Massima attenzione all’Indennità di disoccupazione, in alcuni specifici casi può essere tolta. Cosa bisogna sapere.
Quando si inizia a ricevere la Nuova Assicurazione Sociale per l’Impiego, meglio nota come NASpI, non bisogna pensare che da quel momento in poi non bisognerà più preoccuparsi del rischio di perderla. Questo tipo di indennità mensile di disoccupazione infatti è vincolata ad una serie di specifiche regole che non fanno capo esclusivamente ai requisiti per potervi accedere ma anche a quelli per non ritrovarsi nelle condizioni di non poterla più ricevere.
Vi sono infatti specifici casi nei quali tale indennità potrebbe essere sospesa e addirittura l’Inps potrebbe avanzare richiesta di restituzione di quanto già corrisposto. Entriamo nel merito di tali situazioni per conoscerle meglio.
NASpI, quando può essere bloccata e sospesa: i dettagli da conoscere
Ricordiamo che l’istituzione della NASpI risale al 2015 con apposito decreto legislativo e che viene erogata solo a fronte di specifica domanda da parte dell’interessato. Si tratta nello specifico di lavoratori con rapporto lavorativo subordinato che involontariamente hanno perso l’occupazione. Dell’indennità possono godere anche operai agricoli a tempo indeterminato dipendenti da cooperative e consorzi che si occupano di manipolazione, trasformazione e commercializzazione di prodotti agricoli e zootecnici. Ed ancora ne possono beneficiare anche gli apprendisti nonché i dipendenti delle PA a tempo determinato.
Tra gli esclusi troviamo invece chi ha i requisiti per la pensione anticipata o di vecchiaia ed i titolari di assegno ordinario di invalidità. Dalla prestazione si può però decadere.
Come confermato dalla Cassazione, con pronuncia ad aprile 2024 ad esempio, l’omessa comunicazione dello svolgimento di attività di lavoro autonomo con reddito derivante all’Inps, mentre si gode del trattamento di disoccupazione, potrebbe portare al suo decadimento.
La decisione è arrivata dopo che l’Inps ha proposto il ricorso in Cassazione alla domanda, accolta con pronuncia di primo grado, di un cittadino che chiedeva che la NASpI venisse erogata ugualmente.

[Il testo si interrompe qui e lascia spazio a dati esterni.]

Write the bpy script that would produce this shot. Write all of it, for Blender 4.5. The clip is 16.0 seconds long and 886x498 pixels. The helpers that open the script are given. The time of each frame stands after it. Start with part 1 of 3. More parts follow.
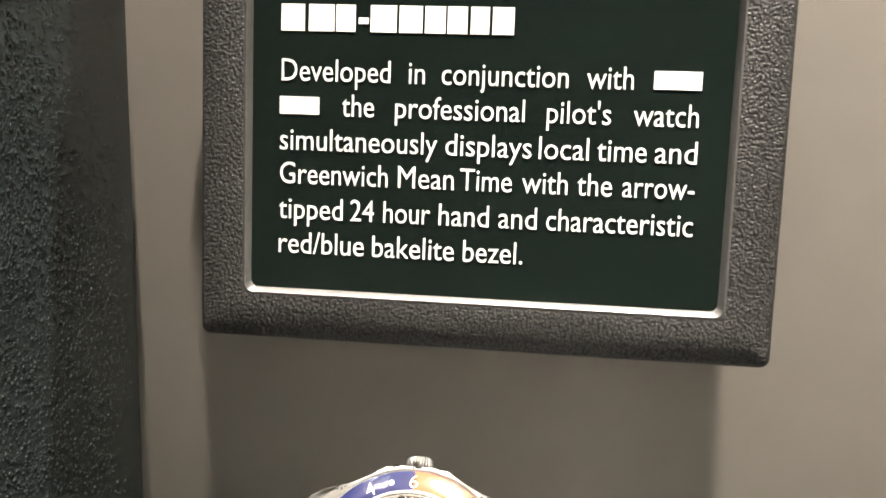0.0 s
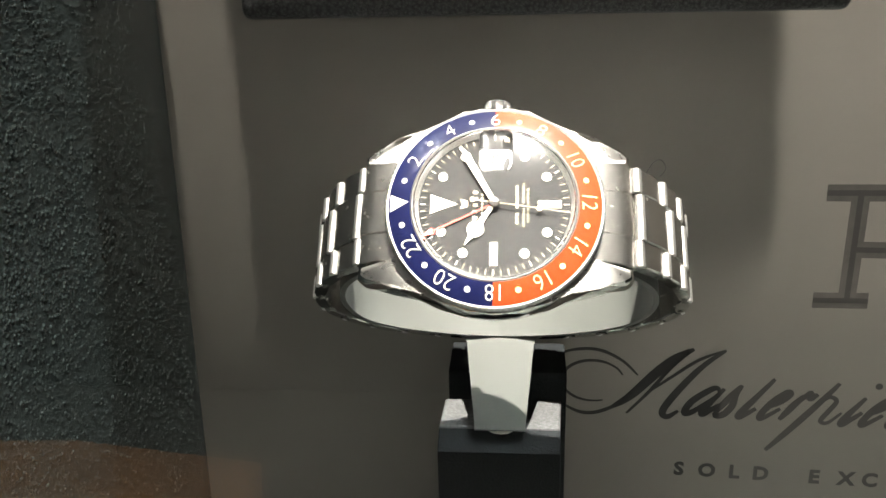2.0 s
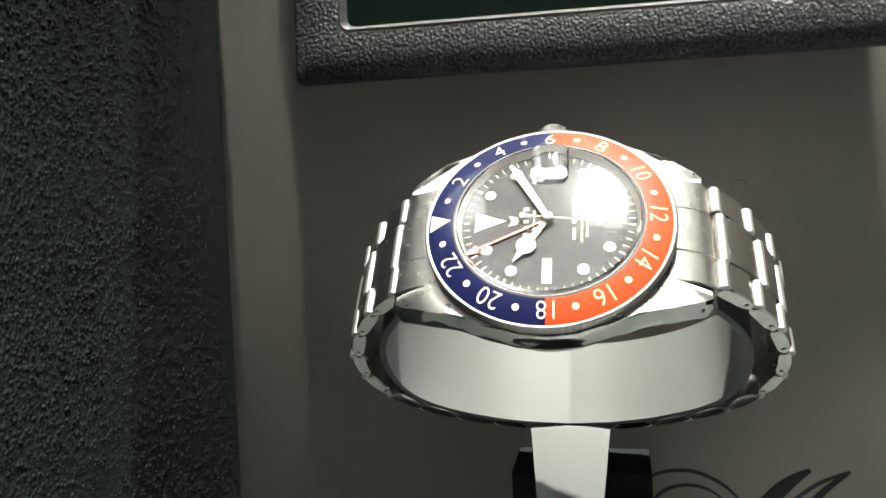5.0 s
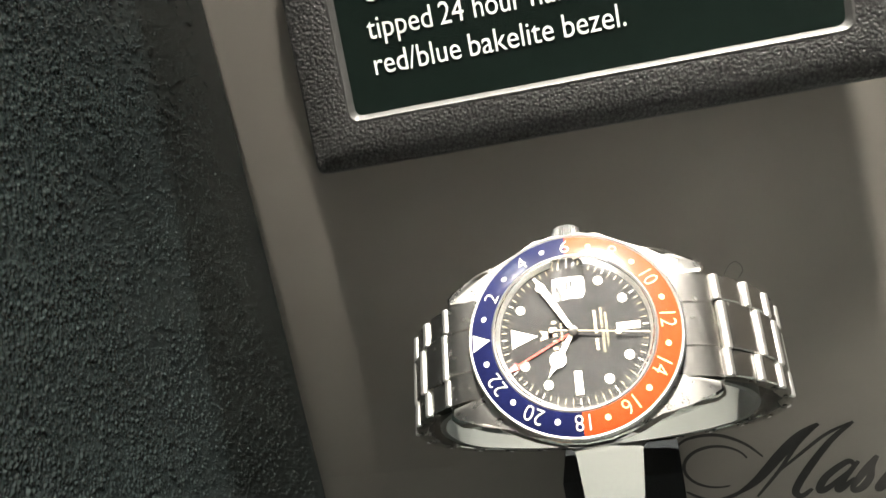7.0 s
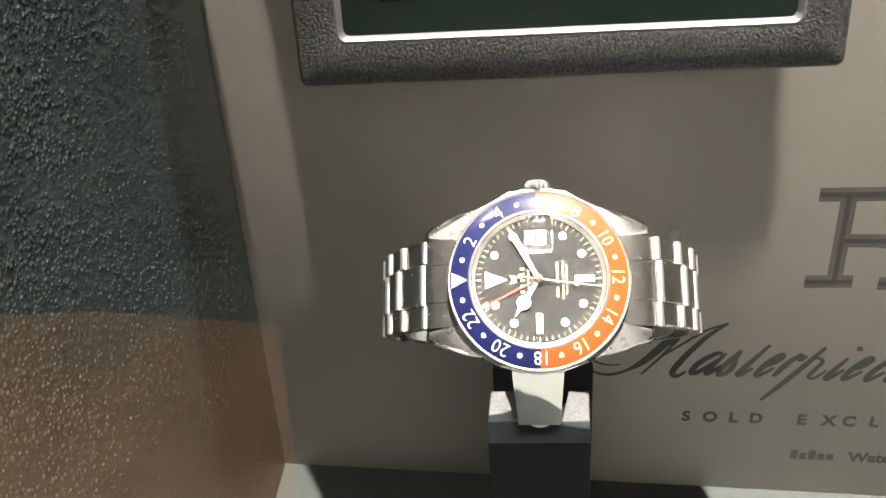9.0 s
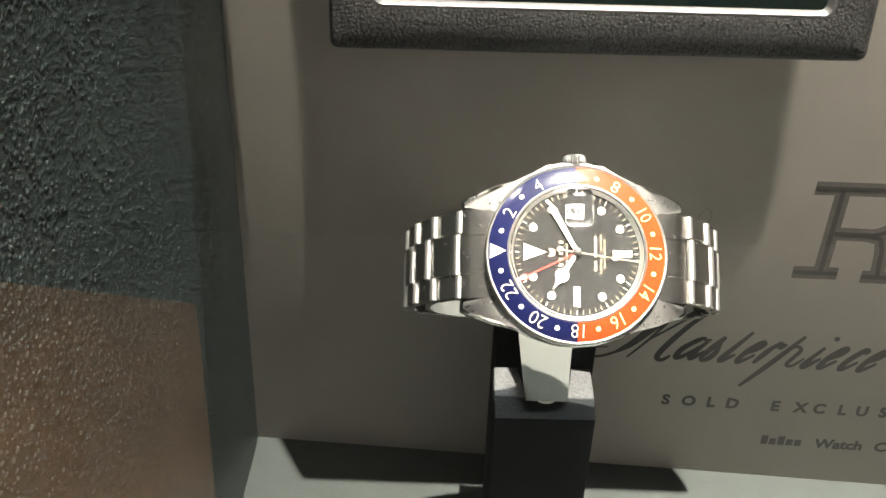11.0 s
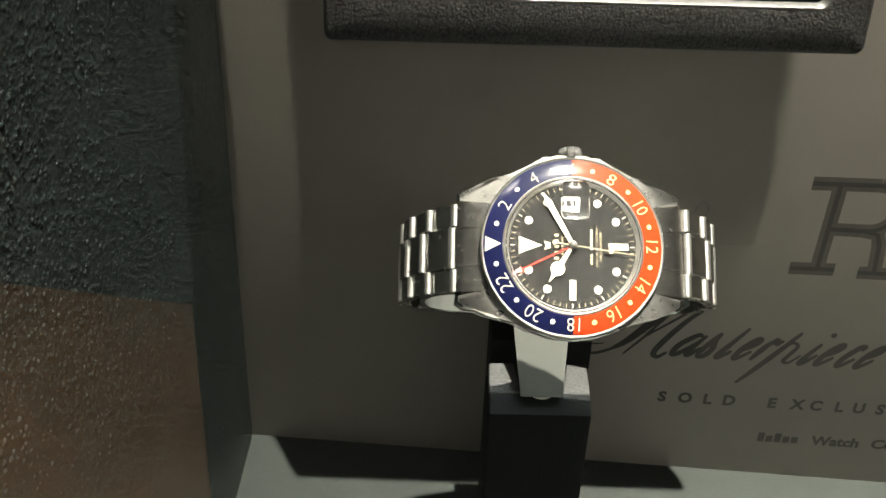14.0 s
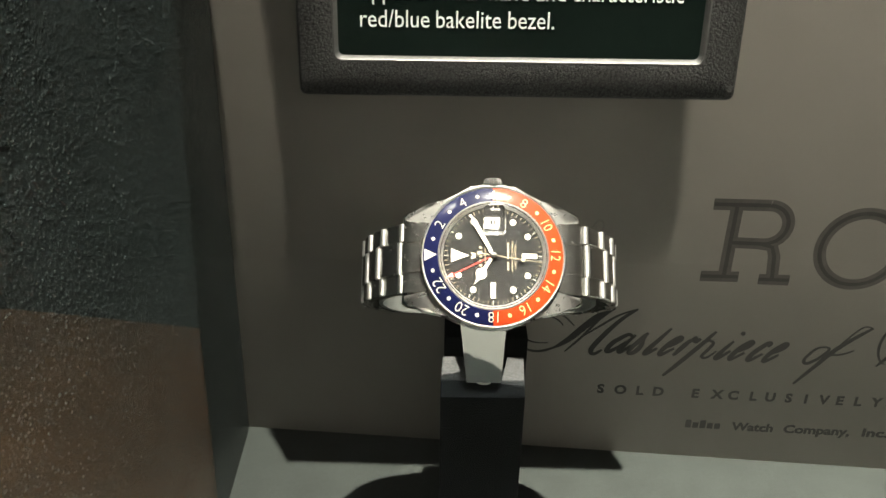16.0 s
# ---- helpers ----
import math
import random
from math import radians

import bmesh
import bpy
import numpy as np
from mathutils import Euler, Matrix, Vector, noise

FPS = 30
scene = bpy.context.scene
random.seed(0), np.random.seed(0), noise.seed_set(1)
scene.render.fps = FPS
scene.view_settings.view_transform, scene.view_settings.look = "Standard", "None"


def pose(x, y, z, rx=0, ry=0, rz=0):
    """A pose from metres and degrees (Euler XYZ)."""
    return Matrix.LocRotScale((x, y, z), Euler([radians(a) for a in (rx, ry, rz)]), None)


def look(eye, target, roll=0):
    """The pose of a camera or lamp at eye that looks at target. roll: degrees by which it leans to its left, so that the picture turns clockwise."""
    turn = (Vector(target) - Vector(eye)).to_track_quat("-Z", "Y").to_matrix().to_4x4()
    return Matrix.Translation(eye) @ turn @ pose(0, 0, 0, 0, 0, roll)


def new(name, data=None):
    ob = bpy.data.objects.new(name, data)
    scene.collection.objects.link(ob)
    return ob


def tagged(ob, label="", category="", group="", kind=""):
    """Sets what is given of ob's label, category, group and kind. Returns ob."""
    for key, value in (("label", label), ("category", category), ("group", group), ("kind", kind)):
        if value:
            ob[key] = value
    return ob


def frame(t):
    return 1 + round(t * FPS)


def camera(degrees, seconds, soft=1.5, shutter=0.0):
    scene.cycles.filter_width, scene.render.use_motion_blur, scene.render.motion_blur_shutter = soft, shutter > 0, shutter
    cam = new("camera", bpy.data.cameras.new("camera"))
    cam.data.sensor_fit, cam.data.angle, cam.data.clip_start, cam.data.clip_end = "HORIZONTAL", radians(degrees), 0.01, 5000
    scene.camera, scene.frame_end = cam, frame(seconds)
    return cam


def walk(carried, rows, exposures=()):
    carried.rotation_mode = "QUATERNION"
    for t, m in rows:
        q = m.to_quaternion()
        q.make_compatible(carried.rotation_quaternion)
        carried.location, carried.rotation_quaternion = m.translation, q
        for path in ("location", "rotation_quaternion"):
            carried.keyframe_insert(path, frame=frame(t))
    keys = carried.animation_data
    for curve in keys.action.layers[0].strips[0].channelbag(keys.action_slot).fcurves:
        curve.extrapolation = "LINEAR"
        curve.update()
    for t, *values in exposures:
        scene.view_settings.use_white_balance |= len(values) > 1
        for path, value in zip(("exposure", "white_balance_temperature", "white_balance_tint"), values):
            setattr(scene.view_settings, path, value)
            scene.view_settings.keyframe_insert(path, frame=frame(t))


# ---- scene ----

# All the lengths below are written in centimetres and turned into metres by CM.
CM = 0.01
cam = camera(52.98, 16.0)
PATH = [
    (0, (2.455, -15.173, 23.069), (0.050, 4.190, 18.676), 1.30),
    (0.5, (2.265, -15.282, 21.590), (0.295, 3.976, 16.566), 0.66),
    (1, (2.096, -15.365, 20.067), (0.270, 3.735, 14.423), -0.47),
    (1.5, (1.206, -15.594, 18.301), (-0.507, 3.259, 11.848), -1.24),
    (2, (0.481, -15.691, 18.173), (-1.262, 3.014, 11.309), -1.50),
    (2.5, (-0.226, -15.359, 17.686), (-1.983, 3.421, 11.034), -1.38),
    (3, (-0.193, -14.995, 16.555), (-2.312, 4.179, 11.274), -1.36),
    (3.5, (0.188, -14.717, 15.540), (-2.162, 4.755, 11.625), -1.03),
    (4, (0.430, -14.420, 14.424), (-2.233, 5.248, 11.958), -0.44),
    (4.2, (0.774, -14.282, 14.185), (-2.470, 5.373, 12.409), -0.51),
    (6.3, (1.454, -15.147, 15.408), (-3.254, 4.175, 13.287), -9.82),
    (6.5, (1.743, -15.303, 16.642), (-3.368, 3.645, 12.789), -12.97),
    (7, (1.444, -15.606, 19.622), (-2.890, 3.194, 14.350), -12.02),
    (7.5, (0.642, -15.880, 21.857), (-2.675, 2.558, 14.854), -9.19),
    (8, (0.450, -16.372, 22.917), (-2.058, 1.535, 14.370), -6.91),
    (8.5, (0.113, -16.591, 23.561), (-1.991, 0.862, 14.024), -5.57),
    (9, (-0.378, -16.665, 23.830), (-2.112, 0.510, 13.729), -4.25),
    (9.5, (-2.539, -16.516, 23.530), (-3.599, 0.469, 13.023), -1.46),
    (10, (-3.121, -16.804, 23.529), (-3.224, 0.261, 13.100), 1.23),
    (12.5, (-3.100, -16.843, 23.199), (-2.803, 0.282, 12.873), 1.84),
    (13, (-3.058, -16.814, 23.198), (-2.768, 0.314, 12.876), 1.82),
    (13.5, (-3.108, -16.786, 23.139), (-2.797, 0.342, 12.817), 1.96),
    (14, (-3.077, -16.779, 23.167), (-2.784, 0.349, 12.844), 1.88),
    (14.5, (-3.077, -16.779, 23.142), (-2.781, 0.348, 12.819), 1.87),
    (15, (-3.074, -16.757, 23.171), (-2.778, 0.365, 12.840), 1.84),
    (15.5, (-2.882, -17.302, 23.407), (-2.584, -0.171, 13.091), 1.87),
    (16, (-1.514, -21.450, 25.564), (-1.406, -4.049, 15.707), 0.94),
]
EXPOSURES = [
    (0.0, 0.95, 6900, 15), (1.0, 0.85, 6900, 15), (1.5, 0.6, 6700, 12), (2.2, 0.57, 6400, 9), (2.8, 0.44, 6300, 8), (3.5, 0.27, 6250, 7), (4.2, 0.12, 6200, 6),
    (6.3, 0.4, 6400, 9), (7.0, 0.63, 6500, 10), (7.5, 0.9, 6500, 10), (9.0, 1.06, 6600, 12), (10.2, 1.06, 6600, 12), (12.3, 0.0, 6750, 5), (16.0, -0.05, 6700, 5),
]
walk(cam, [(t, look(Vector(eye) * CM, Vector(target) * CM, roll)) for t, eye, target, roll in PATH], EXPOSURES)

# ---- light ----
world = bpy.data.worlds.new("hall_air")
scene.world = world
world.use_nodes = True
world.node_tree.nodes["Background"].inputs[0].default_value = (1.0, 0.96, 0.9, 1)
world.node_tree.nodes["Background"].inputs[1].default_value = 0.02


def area_lamp(name, x, y, z, radius, watts, aim, colour=(1, 0.93, 0.84), spread=180):
    """A round lamp; places in cm."""
    data = bpy.data.lights.new(name, "AREA")
    data.shape, data.size, data.energy, data.color, data.spread = "DISK", 2 * radius * CM, watts, colour, radians(spread)
    ob = new(name, data)
    ob.matrix_world = look(Vector((x, y, z)) * CM, Vector(aim) * CM)
    return ob


area_lamp("ceiling_spot", 27, -24.5, 298, 2.0, 6.4, (17, 2, 10), (1, 0.94, 0.84), 20)
# unseen lamp, added as weak ambient fill
area_lamp("hall_fill", -60, -110, 300, 20, 0.2, (0, 0, 10), (1, 0.97, 0.92))
area_lamp("back_lamp", 75, 42, 300, 3, 0.5, (-9, -3, 10), (0.95, 1, 0.98), 12)
# unseen lamp, added to brighten the platform's mirror image in the glass
area_lamp("platform_fill", -105, -110, 300, 12, 9.0, (-105, -110, -95), (1, 0.93, 0.82), 45)


# ---- materials ----
def nodes_of(name):
    m = bpy.data.materials.new(name)
    m.use_nodes = True
    return m, m.node_tree, m.node_tree.nodes["Principled BSDF"]


def material(name, colour, rough=0.5, metal=0.0, vary=0.0, grain=400.0, bump=0.0, bump_scale=900.0, rough_vary=0.0, spec=0.5, coat=0.0, blotch=40.0, coat_rough=0.12):
    m, tree, p = nodes_of(name)
    p.inputs["Base Color"].default_value = (*colour, 1)
    p.inputs["Roughness"].default_value = rough
    p.inputs["Metallic"].default_value = metal
    p.inputs["Specular IOR Level"].default_value = spec
    p.inputs["Coat Weight"].default_value, p.inputs["Coat Roughness"].default_value = coat, coat_rough
    n, link = tree.nodes, tree.links
    where = n.new("ShaderNodeTexCoord").outputs["Object"]

    def noise_at(scale, detail=4):
        t = n.new("ShaderNodeTexNoise")
        t.inputs["Scale"].default_value, t.inputs["Detail"].default_value = scale, detail
        link.new(where, t.inputs["Vector"])
        return t.outputs["Fac"]

    def mapped(fac, lo, hi):
        r = n.new("ShaderNodeMapRange")
        r.inputs[1].default_value, r.inputs[2].default_value = 0.3, 0.7
        r.inputs[3].default_value, r.inputs[4].default_value = lo, hi
        link.new(fac, r.inputs[0])
        return r.outputs[0]

    if vary:
        a = mapped(noise_at(grain), 1 - vary, 1 + vary)
        b = mapped(noise_at(blotch), 1 - vary, 1 + vary)
        mul = n.new("ShaderNodeMath")
        mul.operation = "MULTIPLY"
        link.new(a, mul.inputs[0]), link.new(b, mul.inputs[1])
        mix = n.new("ShaderNodeVectorMath")
        mix.operation = "SCALE"
        mix.inputs[0].default_value = colour
        link.new(mul.outputs[0], mix.inputs["Scale"])
        link.new(mix.outputs[0], p.inputs["Base Color"])
    if rough_vary:
        link.new(mapped(noise_at(grain * 0.6), max(0.02, rough - rough_vary), min(1, rough + rough_vary)), p.inputs["Roughness"])
    if bump:
        b = n.new("ShaderNodeBump")
        b.inputs["Strength"].default_value, b.inputs["Distance"].default_value = bump, 0.0005
        link.new(noise_at(bump_scale, 3), b.inputs["Height"])
        link.new(b.outputs[0], p.inputs["Normal"])
    return m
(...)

L’Inps infatti gliel’aveva rifiutata perchè l’uomo non aveva comunicato il reddito percepito da attività di lavoro autonomo, entro i trenta giorni dalla data della domanda. Di fatto il ricorso dell’Inps è stato accolto e la domanda del percettore della NASpI è stata rigettata.
La Suprema Corte ha dunque specificato che proprio nella mancata comunicazione entro i tempi previsti della situazione lavorativa risiede l’elemento che porta alla sospensione del godimento del trattamento di disoccupazione. Affermando che anche nei casi di attività di lavoro autonomo che preesiste alla domanda di disoccupazione si rischia, in caso di omessa comunicazione, la decadenza dell’indennità.